Anyway Dusty was extremely human-friendly, and converted at least one man who, though generally animal-friendly, had thought of himself as a dog person for eighty years.
During the next six years Dusty ruled the animal population of her neighborhood. For a nondescript little city stray who never weighed more than six pounds, she turned out to be quite an imperious little Queen, asserting her dominance by dirty street fighting when other animals weren't sufficiently impressed by her confident approach to humans. Her family included a few dogs during her reign. They recognized her reign as Queen Cat, too.
What the household did not include were mice, crickets, or other vermin. Dusty absolutely barred those.

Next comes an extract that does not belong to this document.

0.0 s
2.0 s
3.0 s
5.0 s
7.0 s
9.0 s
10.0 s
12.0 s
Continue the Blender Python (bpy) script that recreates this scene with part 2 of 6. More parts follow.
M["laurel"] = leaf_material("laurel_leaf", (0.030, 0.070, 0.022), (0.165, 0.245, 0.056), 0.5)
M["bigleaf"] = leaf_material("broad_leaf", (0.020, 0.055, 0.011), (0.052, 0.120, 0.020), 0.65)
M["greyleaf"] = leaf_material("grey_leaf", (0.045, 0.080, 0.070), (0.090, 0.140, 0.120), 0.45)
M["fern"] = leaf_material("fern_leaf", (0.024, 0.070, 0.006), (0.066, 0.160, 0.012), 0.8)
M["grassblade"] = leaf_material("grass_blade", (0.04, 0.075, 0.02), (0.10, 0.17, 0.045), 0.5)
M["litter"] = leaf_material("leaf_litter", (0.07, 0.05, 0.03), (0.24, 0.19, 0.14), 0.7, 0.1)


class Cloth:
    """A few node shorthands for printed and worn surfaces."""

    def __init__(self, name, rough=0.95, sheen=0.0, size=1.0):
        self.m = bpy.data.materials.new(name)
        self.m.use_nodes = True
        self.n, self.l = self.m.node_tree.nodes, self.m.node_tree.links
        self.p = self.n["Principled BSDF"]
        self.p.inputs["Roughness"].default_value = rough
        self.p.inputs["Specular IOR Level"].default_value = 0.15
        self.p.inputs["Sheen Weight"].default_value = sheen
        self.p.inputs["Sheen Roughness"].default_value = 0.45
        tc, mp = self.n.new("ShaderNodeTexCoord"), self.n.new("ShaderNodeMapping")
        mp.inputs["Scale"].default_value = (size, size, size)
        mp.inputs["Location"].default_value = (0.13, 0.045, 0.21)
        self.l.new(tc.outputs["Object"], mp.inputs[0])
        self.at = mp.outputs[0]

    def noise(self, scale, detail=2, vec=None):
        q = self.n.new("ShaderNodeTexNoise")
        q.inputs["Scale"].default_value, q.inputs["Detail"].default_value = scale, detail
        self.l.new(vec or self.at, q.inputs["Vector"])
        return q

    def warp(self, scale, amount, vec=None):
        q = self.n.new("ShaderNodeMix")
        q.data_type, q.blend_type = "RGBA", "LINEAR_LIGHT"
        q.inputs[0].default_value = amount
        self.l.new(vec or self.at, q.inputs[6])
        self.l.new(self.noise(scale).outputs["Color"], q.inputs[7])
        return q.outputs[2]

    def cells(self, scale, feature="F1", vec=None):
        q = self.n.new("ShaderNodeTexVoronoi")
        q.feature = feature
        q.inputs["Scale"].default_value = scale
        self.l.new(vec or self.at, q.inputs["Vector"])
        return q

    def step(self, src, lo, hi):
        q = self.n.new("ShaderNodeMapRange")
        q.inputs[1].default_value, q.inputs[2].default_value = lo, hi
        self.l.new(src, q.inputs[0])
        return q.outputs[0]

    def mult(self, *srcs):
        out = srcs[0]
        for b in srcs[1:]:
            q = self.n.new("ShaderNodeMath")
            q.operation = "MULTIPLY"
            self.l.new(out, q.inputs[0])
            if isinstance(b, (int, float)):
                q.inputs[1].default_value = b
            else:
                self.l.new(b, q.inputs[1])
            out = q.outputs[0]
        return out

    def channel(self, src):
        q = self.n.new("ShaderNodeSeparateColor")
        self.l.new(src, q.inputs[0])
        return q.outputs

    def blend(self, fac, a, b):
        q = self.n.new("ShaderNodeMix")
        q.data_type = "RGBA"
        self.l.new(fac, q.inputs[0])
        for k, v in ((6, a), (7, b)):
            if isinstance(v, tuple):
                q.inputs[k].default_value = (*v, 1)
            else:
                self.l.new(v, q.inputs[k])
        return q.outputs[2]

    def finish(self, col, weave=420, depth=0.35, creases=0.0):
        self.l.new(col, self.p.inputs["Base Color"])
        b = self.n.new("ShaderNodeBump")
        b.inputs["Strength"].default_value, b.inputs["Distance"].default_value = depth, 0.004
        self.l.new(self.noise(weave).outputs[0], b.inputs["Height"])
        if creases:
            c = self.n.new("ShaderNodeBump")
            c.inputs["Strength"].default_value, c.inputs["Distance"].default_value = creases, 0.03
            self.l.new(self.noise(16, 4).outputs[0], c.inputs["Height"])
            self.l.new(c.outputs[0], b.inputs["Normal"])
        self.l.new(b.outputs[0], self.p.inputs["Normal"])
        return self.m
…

Eventually the male kitten Steelgray reached a stage in life where the one dominant adult male cat the Cat Sanctuary has kept, Mackerel, and I agreed that he needed to be either neutered or adopted. A friend agreed to have Steelgray neutered, then decided to leave him as he was and keep him as a pet, partly because after beating him in a few fights Dusty accepted him as a mate. This convinced her humans that Dusty needed to be spayed. Like many cats (and humans) Dusty found physical sterility no great obstacle to True Love. Although they didn't have kittens of their own, Dusty and Steelgray adopted a few abandoned adolescent cats over the years.

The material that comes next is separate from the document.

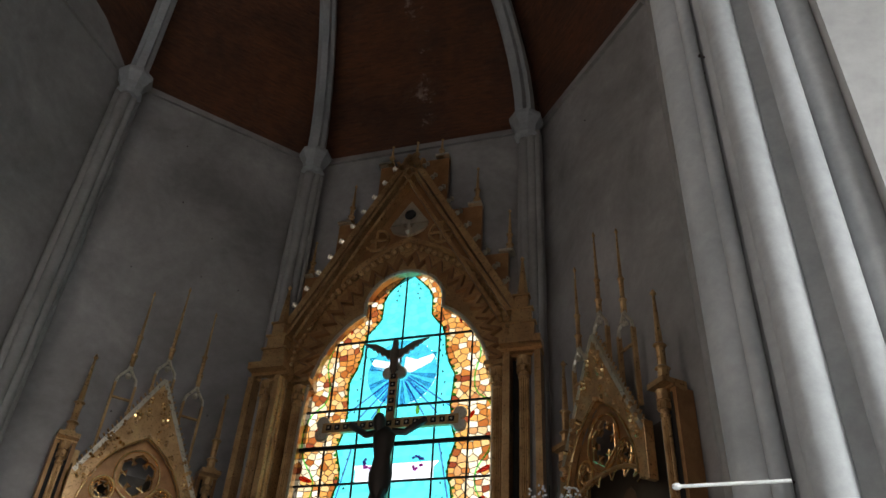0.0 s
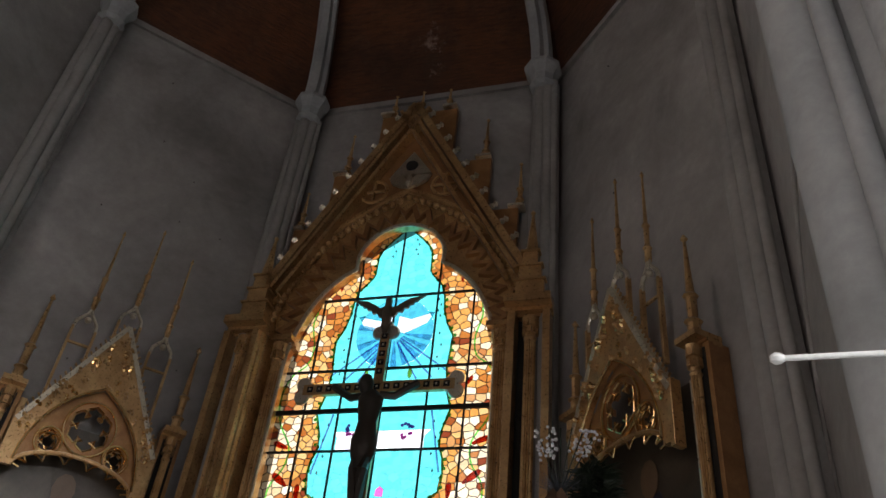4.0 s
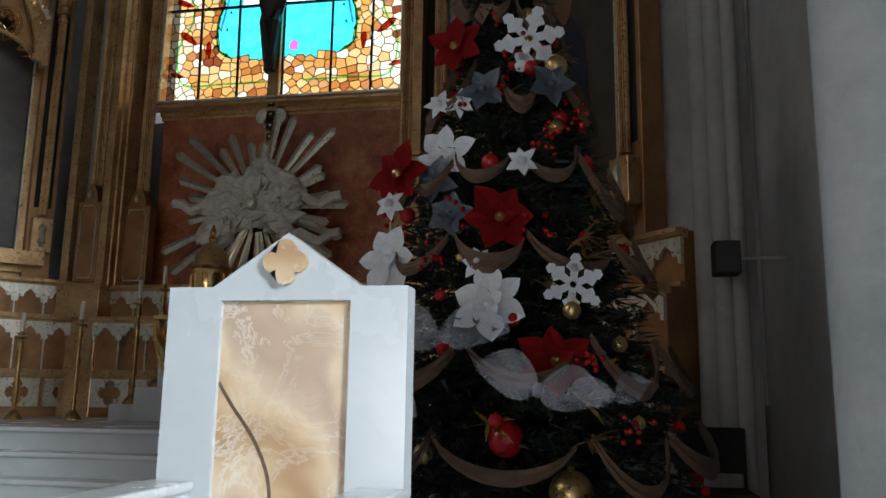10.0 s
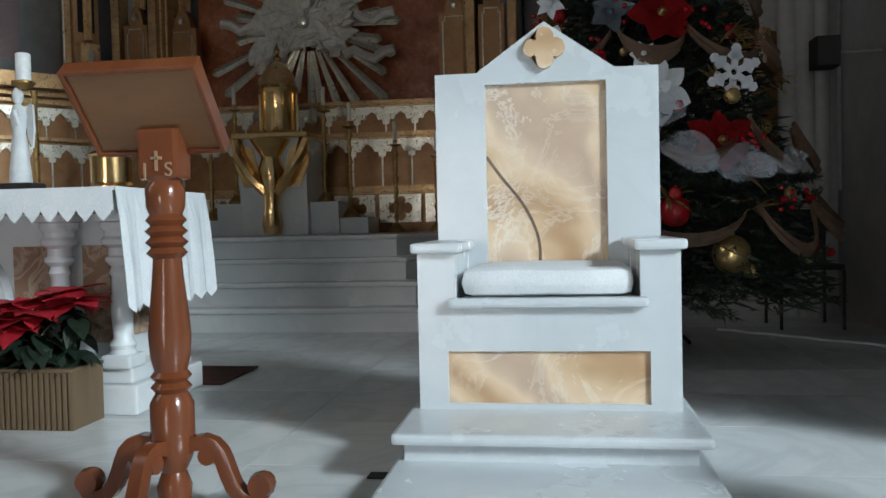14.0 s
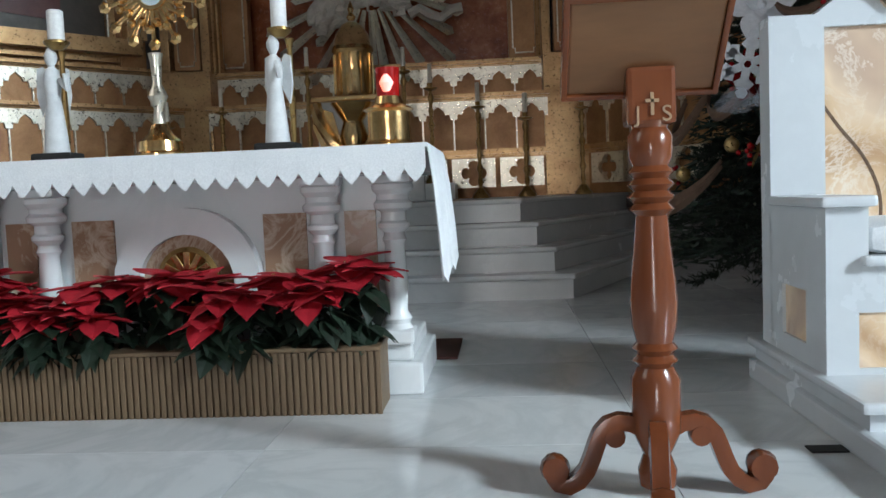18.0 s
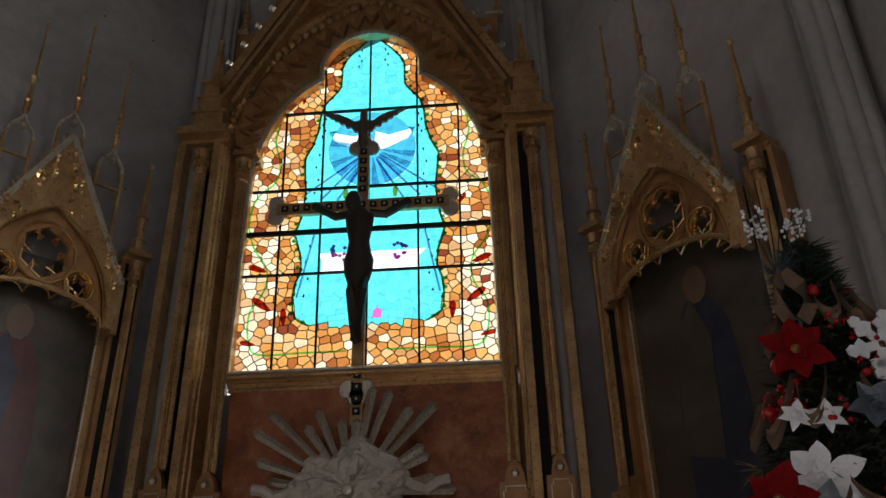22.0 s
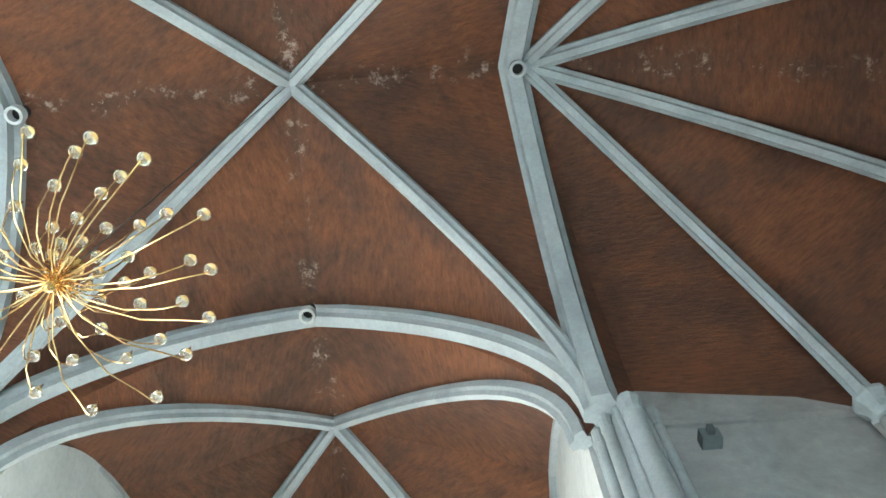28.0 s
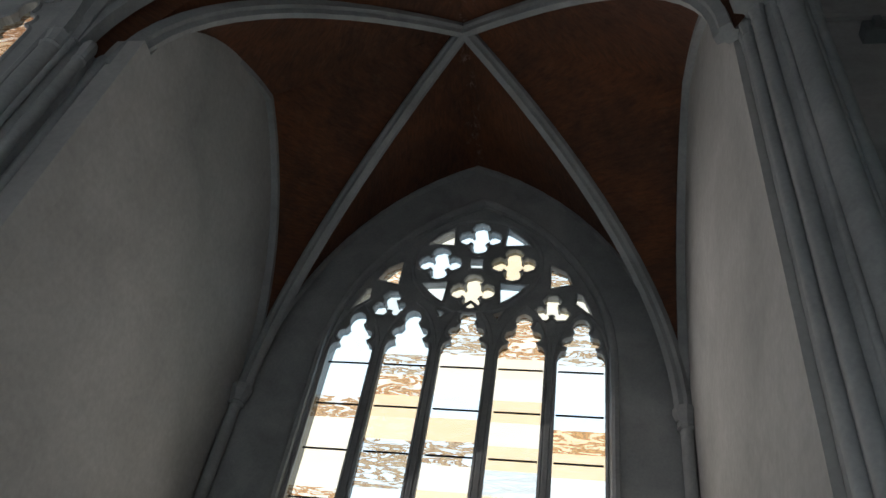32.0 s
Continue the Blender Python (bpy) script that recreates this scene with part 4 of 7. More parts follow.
FLOWER = (0.15, 5.44)
flower_seed = min(seeds, key=lambda q: math.hypot(q[0] - FLOWER[0], q[1] - FLOWER[1]))
cells = {"border": [], "side": [], "blue": [], "pink": []}
came = {"border": {}, "blue": {}}
for x, z in seeds:
    if in_band(x, z) or in_halo(x, z):
        continue
    q = pane_of(x, z)
    if len(q) < 3 or not any(inside(a, b) for a, b in q):
        continue
    e = field_edge(z)
    pale = 0.12 + (0.45 if abs(x) > 1.15 else 0) + (0.25 if z < 6.2 and abs(x) > 1.15 else 0)
    kind = "blue" if abs(x) < e else ("side" if rnd.random() < pale else "border")
    cells["pink" if (x, z) == flower_seed else kind].append(q)
    store = came["blue" if kind == "blue" else "border"]
    for a, b in zip(q, q[1:] + q[:1]):
        store[tuple(sorted(((round(a[0], 3), round(a[1], 3)), (round(b[0], 3), round(b[1], 3)))))] = 1
for kind, mat in (("border", G_BORDER), ("side", G_SIDE), ("blue", G_BLUE), ("pink", G_PINK)):
    vs, fs = [], []
    for q in cells[kind]:
        fs.append(tuple(range(len(vs), len(vs) + len(q))))
        vs += [(a, 0, b - 4.66) for a, b in q]
    me = bpy.data.meshes.new(kind + "_panes")
    me.from_pydata(vs, [], fs)
    o = piece(kind + "_panes", me, mat, win, "small " + {"border": "amber", "side": "cream and amber", "blue": "turquoise", "pink": "pink"}[kind] + " glass panes")
    o["kind"] = "stuff"
    o.visible_shadow = False
for kind, half, mat, label in (("border", 0.0065, plain("dark_came", (0.05, 0.03, 0.02), 0.6), "thin dark lead came between the panes"), ("blue", 0.0035, G_CAME, "pale leads between the turquoise panes")):
    vs, fs = [], []
    for (xa, za), (xb, zb) in came[kind]:
        if kind == "blue" and 5.75 < za < 8.8:
            continue
        d_ = Vector((xb - xa, 0, zb - za))
        n_ = Vector((-d_.z, 0, d_.x)).normalized() * half
        k_ = len(vs)
        for px_, pz_ in ((xa, za), (xb, zb)):
            vs += [(px_ + n_.x, -0.005, pz_ + n_.z - 4.66), (px_ - n_.x, -0.005, pz_ - n_.z - 4.66)]
        fs.append((k_, k_ + 1, k_ + 3, k_ + 2))
    me = bpy.data.meshes.new("came")
    me.from_pydata(vs, [], fs)
    o = piece("came", me, mat, win, label)
    o["kind"] = "stuff"
    o.visible_shadow = False


def pane_part(name, bm, mat, label):
    o = part(name, bm, mat, win, label)
    o.visible_shadow = False
    return o


FLAT = [(-0.013, -0.003), (-0.013, 0.003), (0.013, 0.003), (0.013, -0.003)]


def strip(name, pts, mat, label, wide=1.0):
    return pane_part(name, sweep(pts, [(u * wide, w) for u, w in FLAT], None, False, Vector((0, 1, 0))), mat, label)


def smooth_line(pts, k=5):
    """A soft curve through a few points in the window's plane."""
    out = []
    for i in range(len(pts) - 1):
        p0, p1, p2, p3 = pts[max(0, i - 1)], pts[i], pts[i + 1], pts[min(len(pts) - 1, i + 2)]
        for q in range(k):
            u = q / k
            out.append(tuple(0.5 * (2 * b + (c - a) * u + (2 * a - 5 * b + 4 * c - d) * u * u + (3 * b - a - 3 * c + d) * u ** 3) for a, b, c, d in zip(p0, p1, p2, p3)))
    return out + [pts[-1]]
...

How old was Dusty, really? The shelter workers and I had thought she was a spring kitten, but she was a small, slim cat and never seemed much older than she'd been when I met her. Only in May did she suddenly start to look gaunt and "old." She didn't seem to be in pain but she must have known something was wrong; she solicited attention even more eagerly than she usually did. Petting her, feeling the vertebrae stand out through her thin skin, I said to her human godfather, "You ought to take her to the vet." In June I asked whether he'd taken Dusty to the vet, and he said, "No; she died."
She was preceded in death by Steelgray and is survived by her last foster kitten, Little Mo, who was born at the Cat Sanctuary. It's fair to say that Dusty was dearly loved and will be missed by humans, cats, and possibly even dogs.
All shelter pets have survived severe emotional traumas. Adopting a shelter pet is not as smooth as adopting a friend's kitten or puppy who already knows you and agrees with you that it's time s/he had a home of her/his own. Nevertheless, some shelter pets are worth the initial drama. Dusty was more humane than mousetraps, more environmentally correct than insecticides, a good trainer for puppies, and a delightful companion for humans.